Maduro and his allies have been defiant in the face of defeat, vowing to deepen the revolution started by Chavez and overrun what they refer to as the "bourgeois parliament."

On Tuesday, the embattled leader briefly and only obliquely referred to the emerging dispute over the election results, saying that if authorities don't he would reveal at an appropriate time evidence of vote-buying and other types of poll fraud by the opposition.

"They're playing dirty," Maduro said during his weekly television program.

Instead, he used special decree powers to extend for three years a longstanding ban on firing workers, a move he said would protect the poor from the "economic war" being waged by his enemies at home and abroad.

"The people have someone who will protect them," Maduro said.

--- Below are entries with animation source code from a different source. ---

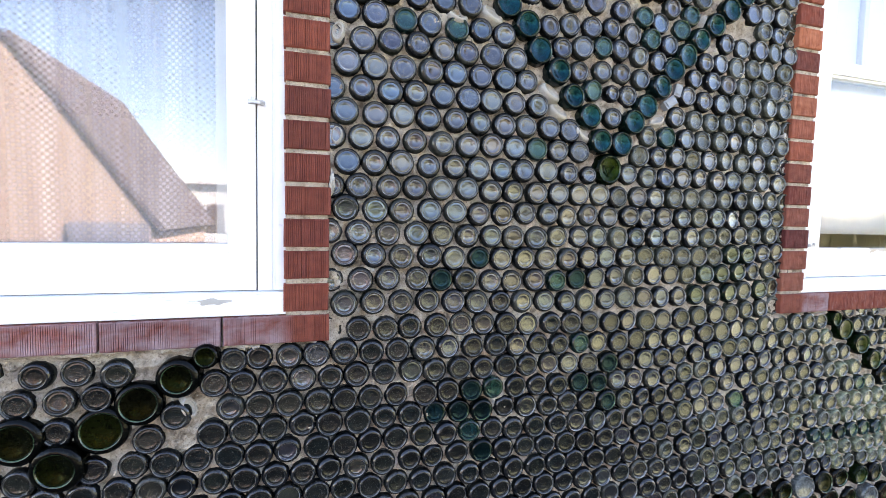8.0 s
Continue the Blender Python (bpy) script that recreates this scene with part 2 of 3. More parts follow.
def make_plain(name, color, rough=0.8, metal=0.0, var=0.25, scale=8.0, bump=0.3, depth=0.01):
    m = Mat(name)
    vec = m.coords()
    a, f = m.noise(vec, scale, 5, 0.6), m.noise(vec, scale * 12, 3, 0.6)
    low = tuple(c * (1 - var) for c in color)
    c = m.mix(m.step(a, 0.3, 0.7), low, color)
    c = m.mix(m.math("MULTIPLY", m.step(f, 0.5, 0.8), 0.3), c, tuple(c * 0.6 for c in color))
    m.set(color=c, rough=rough, metal=metal)
    m.bump(m.math("ADD", a, m.math("MULTIPLY", f, 0.3)), bump, depth)
    return m.m


def make_pane():
    """Thin old window glass: clear straight through, with a mirror gloss that grows at a slant."""
    m = Mat("window_glass")
    wave = m.n("Bump")
    m.put(wave, "Height", m.noise(m.coords(), 3.0, 2))
    wave.inputs["Strength"].default_value, wave.inputs["Distance"].default_value = 0.04, 0.01
    face = m.n("LayerWeight")
    slant = m.math("POWER", face.outputs["Facing"], 5.0)
    f = m.math("ADD", 0.062, m.math("MULTIPLY", slant, 0.7), True)
    gloss, clear, mx = m.n("BsdfGlossy"), m.n("BsdfTransparent"), m.n("MixShader")
    m.put(gloss, "Roughness", 0.008)
    m.put(gloss, "Normal", wave.outputs[0])
    m.put(mx, 0, f)
    m.t.links.new(clear.outputs[0], mx.inputs[1])
    m.t.links.new(gloss.outputs[0], mx.inputs[2])
    m.t.links.new(mx.outputs[0], m.out.inputs[0])
    return m.m


def make_cloth(name, color, through, holes=False):
    m = Mat(name)
    vec = m.coords()
    weave = m.noise(m.coords((900, 900, 900)), 1.0, 2)
    stain = m.noise(vec, 5, 5, 0.6)
    c = m.mix(m.step(stain, 0.35, 0.75), color, tuple(k * 0.86 for k in color))
    m.set(color=c, rough=0.9, spec=0.1)
    m.bump(weave, 0.2, 0.001)
    tr = m.n("BsdfTranslucent")
    m.put(tr, 0, c)
    mx = m.n("MixShader")
    mx.inputs[0].default_value = through
    m.t.links.new(m.b.outputs[0], mx.inputs[1])
    m.t.links.new(tr.outputs[0], mx.inputs[2])
    last = mx.outputs[0]
    if holes:
        sep = m.n("SeparateXYZ")
        m.put(sep, 0, m.coords((1, 1, 1)))
        u, v = sep.outputs[0], sep.outputs[2]
        a = m.math("SINE", m.math("MULTIPLY", u, 430.0))
        b = m.math("SINE", m.math("MULTIPLY", v, 430.0))
        net = m.step(m.math("MULTIPLY", a, b), -0.5, 0.6)
        fold = m.step(m.noise(m.coords((26, 1, 0.8)), 1.0, 3), 0.35, 0.65)
        amount = m.math("MULTIPLY", m.math("SUBTRACT", 1.0, fold), 0.34)
        gap = m.math("ADD", m.math("ADD", m.math("MULTIPLY", net, amount), 0.40), m.math("MULTIPLY", fold, 0.34))
        clear, mh = m.n("BsdfTransparent"), m.n("MixShader")
        m.put(mh, 0, gap)
        m.t.links.new(last, mh.inputs[1])
        m.t.links.new(clear.outputs[0], mh.inputs[2])
        last = mh.outputs[0]
    m.t.links.new(last, m.out.inputs[0])
    return m.m


def make_shard(name, color):
    m = Mat(name)
    dirt = m.step(m.noise(m.coords(), 60, 5, 0.65), 0.42, 0.66)
    m.set(color=m.mix(dirt, color, tuple(k * 0.45 for k in color)), rough=m.math("ADD", 0.15, m.math("MULTIPLY", dirt, 0.5)), ior=1.45)
    m.bump(m.noise(m.coords(), 120, 3), 0.3, 0.003)
    return m.m


M_MORTAR = make_mortar()
M_BRICK, M_BRICK_SMEAR, M_BRICK_SILL = make_brick("combed_brick"), make_brick("brick_with_paint", 0.10), make_brick("sill_brick", -0.02)
M_BRICK_ORANGE, M_BRICK_MAROON = make_brick("orange_brick", fired=(1.45, 1.75, 1.6)), make_brick("maroon_brick", fired=(0.62, 0.55, 0.70))
M_BRICK_DUSTY, M_DUSTY_R, M_DUSTY_L = make_brick("dusty_sill_brick", 0.0, (-0.5, 0.1)), make_brick("half_dusty_brick", 0.0, (0.40, 0.50)), make_brick("part_dusty_brick", 0.0, (0.66, 0.52))
M_PAINT, M_PAINT_WORN = make_paint("white_paint", -0.03), make_paint("peeling_white_paint", 0.0, cracks=0.38)
M_PAINT_FLAKED = make_flaked("flaked_white_paint", 1.518, 1.552)
# the white paint at 0.56 of its tone and a little yellower
M_PAINT_INNER = make_paint("cream_grey_paint", -0.02, 0.5, 0.56)
M_PANE = make_pane()
M_SHADE = make_cloth("shade_cloth", (0.93, 0.93, 0.925), 0.0)
M_LACE = make_cloth("lace", (0.86, 0.85, 0.86), 0.15, holes=True)
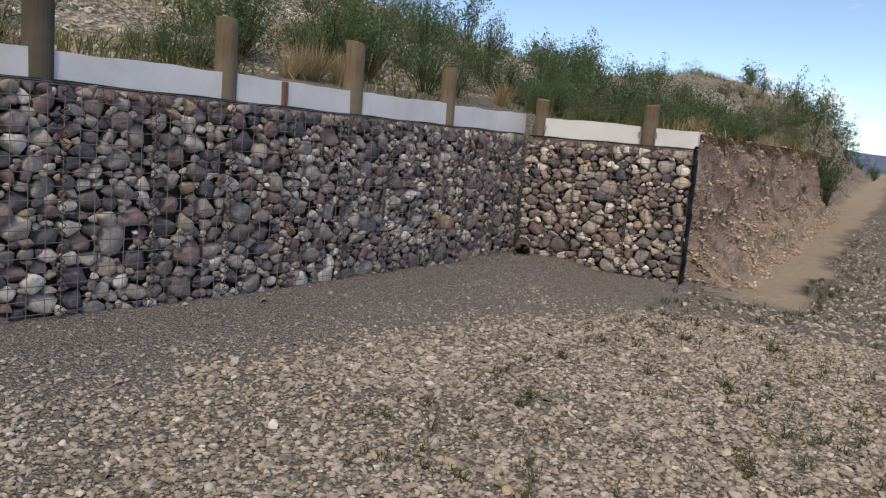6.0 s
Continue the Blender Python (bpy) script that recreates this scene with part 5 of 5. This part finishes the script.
tz = on_ground(46, 31.5)
truck = thing("flatbed_truck", "old pale truck with a loader boom parked in the field", "truck", pose(46, 31.5, tz + 0.15, 0, 0, -58) @ Matrix.Diagonal((1.15, 1.15, 1.2, 1)))
M_CAB = plain_material("faded_truck_paint", (0.36, 0.39, 0.42), 0.5, 0, 0.1, 2)
cab = part("cab", boxes([((-1.6, 0, 1.35), (1.7, 1.9, 1.2)), ((-2.4, 0, 0.95), (1.2, 1.8, 0.6))], 0.12), M_CAB, truck)
part("side_window", boxes([((-1.45, -0.96, 1.62), (0.9, 0.03, 0.5))], 0.02), M_BLACK, cab)
part("windscreen", boxes([((-2.46, 0, 1.62), (0.03, 1.5, 0.5), (0, 12, 0))], 0.01), M_BLACK, cab)
part("bed", boxes([((1.2, 0, 0.95), (3.6, 2.0, 0.16)), ((1.2, -1.0, 1.25), (3.6, 0.05, 0.45))], 0.02), M_SIDING, truck)
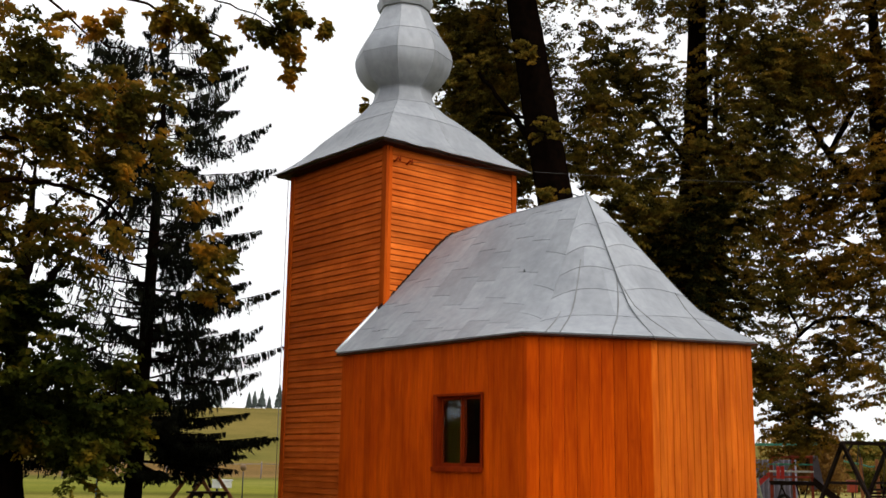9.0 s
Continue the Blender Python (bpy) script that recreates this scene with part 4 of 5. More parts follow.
leafy_tree("old_maple_tree", "huge old many-stemmed maple with rough dark bark and thin yellowing leaves", (-8.41, 7.25, -0.55),
           [(-8.41, 7.25, -0.54), (-8.41, 7.25, -0.16), (-8.44, 7.26, 0.61), (-8.44, 7.26, 1.38), (-8.46, 7.26, 2.36), (-8.44, 7.26, 3.36), (-8.44, 7.26, 4.38), (-8.51, 7.27, 5.19), (-8.64, 7.30, 6.12), (-8.76, 7.32, 7.48), (-8.95, 7.35, 9.19), (-9.12, 7.38, 10.71)], [0.54, 0.49, 0.46, 0.43, 0.42, 0.45, 0.46, 0.40, 0.33, 0.30, 0.27, 0.22],
           old_maple_limbs_a + old_maple_limbs_b + old_maple_limbs_c,
           old_maple_boughs_a + old_maple_boughs_b + old_maple_boughs_c + old_maple_overhang,
           4.2, 4, 7, 0.106, LEAF_MAPLE, 21, BARK_OLD, 0.40, 0.5, 1.0, 1.7, 1000, 0.35, 0.6)

first_lime_limbs_a = [([(10.84, 10.21, 9.99), (9.94, 11.08, 12.01), (8.99, 11.93, 13.49)], 0.12, 0.04),
    ([(10.73, 10.31, 11.46), (9.80, 13.00, 12.30), (7.85, 15.90, 12.60)], 0.07, 0.01)]
first_lime_boughs_a = [(9.93, 12.44, 13.49, 1.5, 2.0, 1),
    (9.74, 12.61, 11.37, 1.2, 1.6, 1),
    (13.30, 10.52, 13.85, 1.9, 2.2, 0.5),
    (13.24, 9.98, 10.98, 1.5, 1.8, 0.7),
    (10.72, 12.78, 15.02, 1.1, 1.2, 1.3),
    (10.60, 12.89, 12.44, 0.9, 1.0, 1.3),
    (11.90, 13.05, 13.99, 0.9, 1.2, 1.0),
    (13.26, 9.05, 8.93, 1.2, 1.2, 1),
    (11.32, 12.53, 10.14, 0.8, 1.2, 1),
    (12.06, 12.51, 13.25, 1.2, 2.0, 0.5),
    (10.10, 9.53, 10.87, 0.45, 0.3, 1),
    (9.81, 9.82, 13.31, 0.4, 0.4, 1),
    (10.25, 9.38, 8.83, 0.4, 0.2, 1),
    (8.88, 12.68, 14.82, 1.0, 1.2, 1),
    (13.28, 10.58, 10.02, 0.49, 0.45, 1.3),
    (12.57, 12.71, 10.82, 0.53, 1.13, 1.3),
    (10.32, 13.18, 15.09, 1.13, 1.13, 1.2),
    (10.83, 13.35, 12.89, 0.94, 1.13, 1.2),
    (11.37, 12.68, 14.00, 0.84, 1.13, 1),
    (13.69, 11.64, 11.38, 0.75, 1.03, 1.1),
    (14.01, 11.02, 12.95, 0.94, 1.13, 1),
    (11.77, 13.26, 11.48, 0.77, 1.16, 1.1),
    (12.34, 13.85, 11.10, 0.94, 0.84, 1.1)]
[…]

He also convoked for the second half of January a special "national congress" of supporters to define the next steps for the Bolivarian revolution in the face of the recent setback at the ballot boxes.

The announcements follow a frenzy of activity by the lame-duck congress, which in emergency sessions since the Dec. 6 election rammed through 13 Supreme Court appointments and set up in the legislature building a possibly parallel assembly comprised of grassroots activists.

Such moves have angered the opposition, which accuses Maduro of being deaf to the wishes of 65 percent of Venezuelans who voted for candidates rejecting policies blamed for triple-digit inflation, widespread shortages and one of the world's highest murder rates.

With both sides digging in, the threat of a return of the sort of street violence and clashes that paralyzed the oil-rich nation in 2014 is looming.

On Tuesday, a group of pro-government militants called on Twitter for a rally Jan. 5 for a "constitutional taking of the National Assembly by the people."

Torrealba is also urging opposition supporters to show up that day at the congress to peacefully accompany the new lawmakers as they take their seats.